Hannigan and her colleagues have developed four patents and technologies, including one which resolved an analytical chemistry instrument communication issue, and another which was a medical application technology.

==Early life==
Hannigan grew up in New Jersey. Her mother was a member of the Narragansett Nation. As a young person, she was an enthusiastic but unsuccessful science student, receiving a D grade in her biology class. Her parents insisted that she attend college, and she obtained a Bachelor of Science degree in biology from The College of New Jersey, despite being a reluctant student. After working for her local health department after graduation, she found that she wanted to pursue higher education.

She went on to receive Master of Arts in geology from SUNY Buffalo, and a Master of Science and Ph.D. in Earth and Environmental Sciences from the University of Rochester.

==Career==
Hannigan's previous positions include Founding Dean, School for the Environment, University of Massachusetts Boston; Program Officer, Division of Biological Infrastructure, National Science Foundation; Graduate Program Director, Environmental Science Graduate Program, Arkansas State University; Co-founder and Chief Science Officer, GeoMed Analytical, Boston, Mass.; and co-founder and Chief Science Officer, Hyphenated Solutions, State University Arkansas. She has also held faculty appointments as a professor at the University of Massachusetts Boston and Arkansas State University.

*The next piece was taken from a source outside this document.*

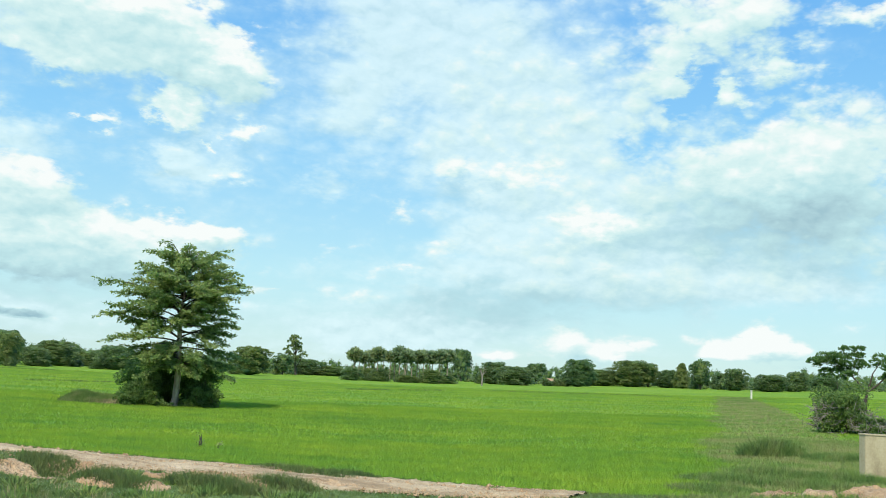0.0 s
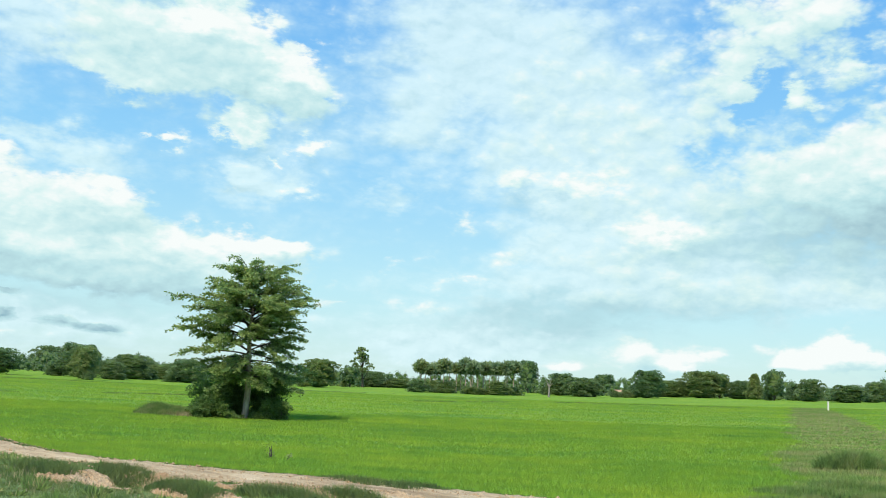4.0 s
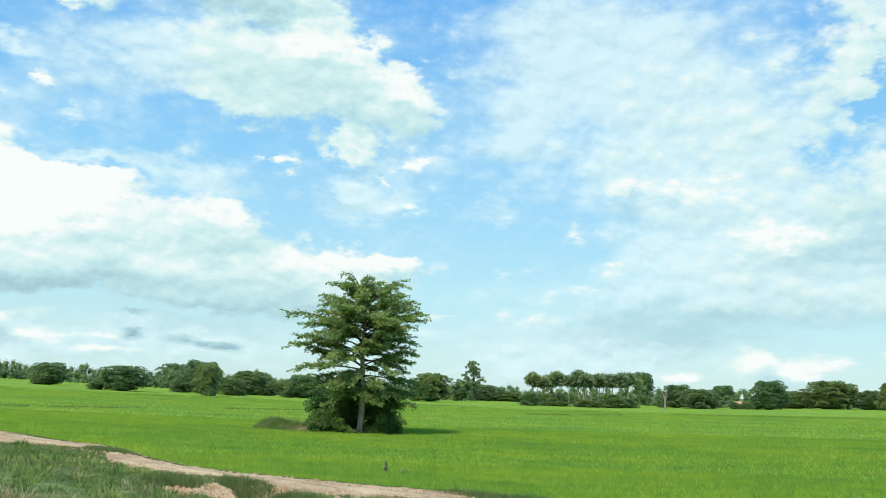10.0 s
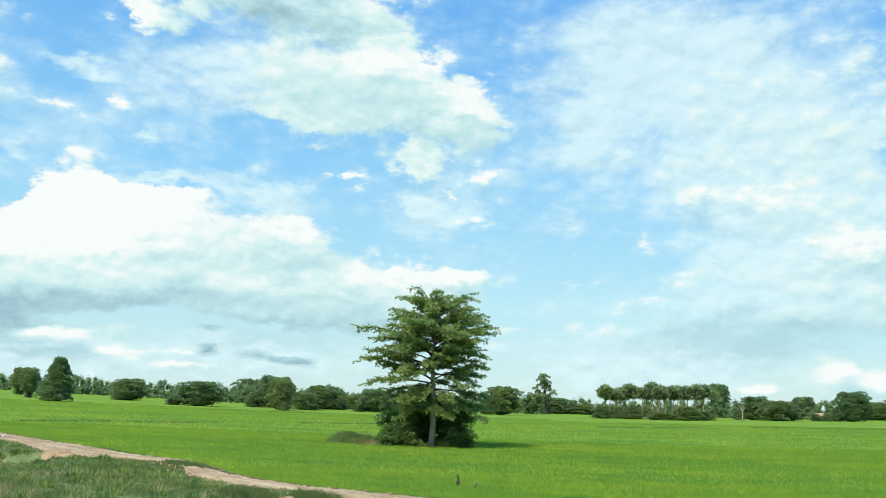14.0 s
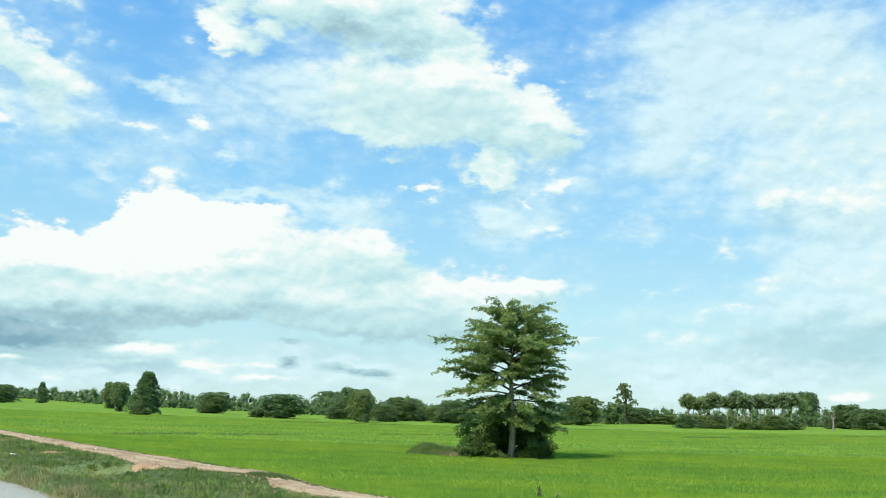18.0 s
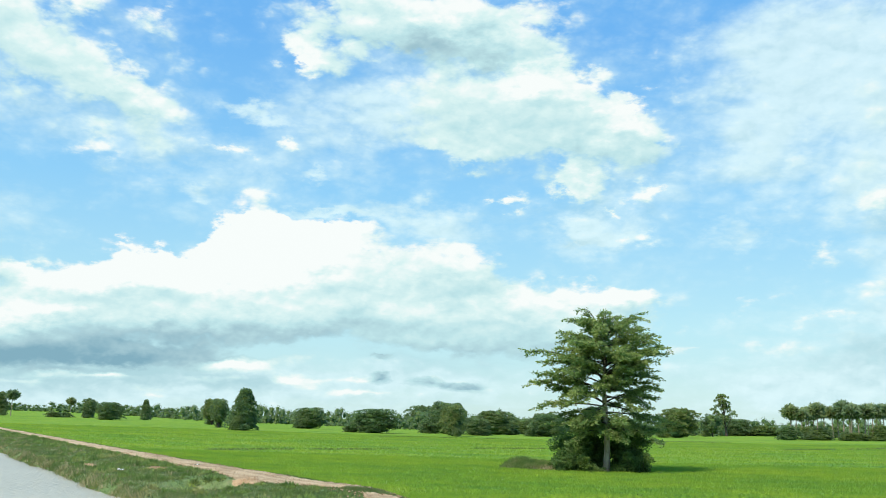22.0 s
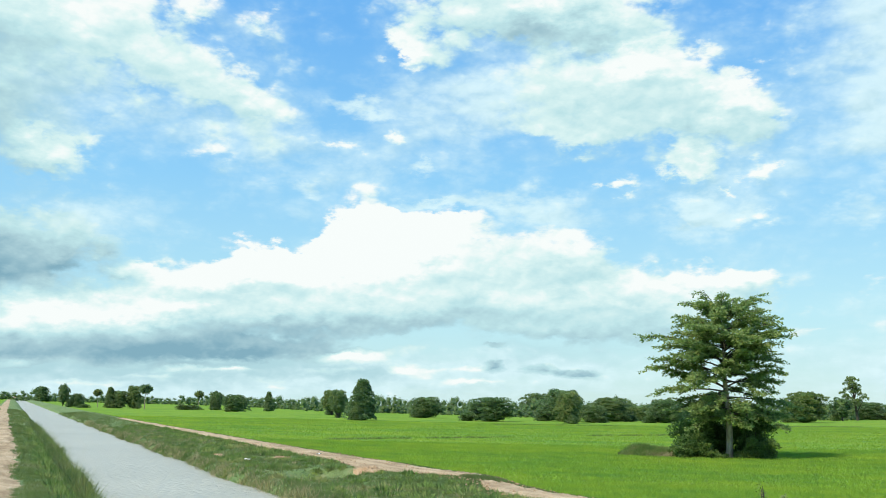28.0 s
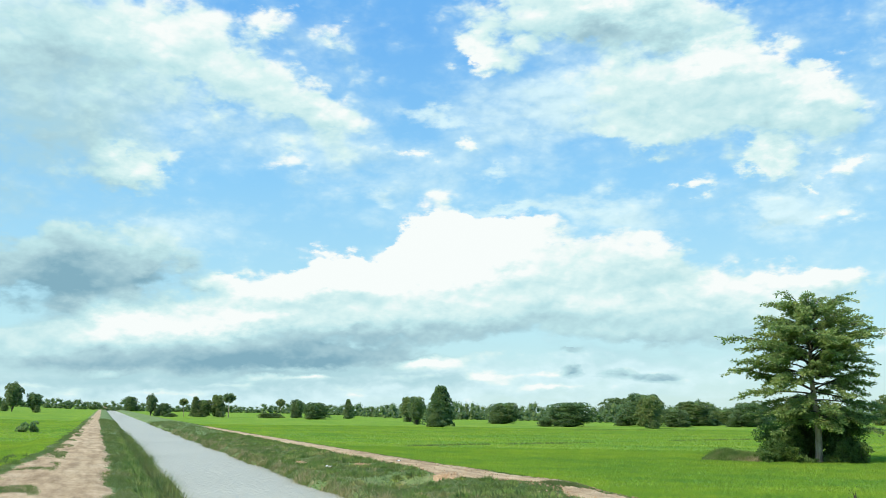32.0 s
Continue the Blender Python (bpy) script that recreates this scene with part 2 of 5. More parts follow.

Hannigan is the co-inventor of four patents: Peltier-cooled cryogenic laser ablation cell, Detection of a component of interest with an ultraviolet laser and method of using the same, Oral fluid assays for the detection of heavy metal exposure, and Universal transfer apparatus and method to use same.

===Awards===
Hannigan is a Fellow of the American Association for the Advancement of Science (2010), a Fellow of the Geological Society of America (2008), a recipient of the Camille and Henry Dreyfus Award for Encouraging Disadvantaged Students into Careers in the Chemical Sciences from the American Chemical Society (2007), and a Fellow of the Aldo Leopold Leadership Program (2001).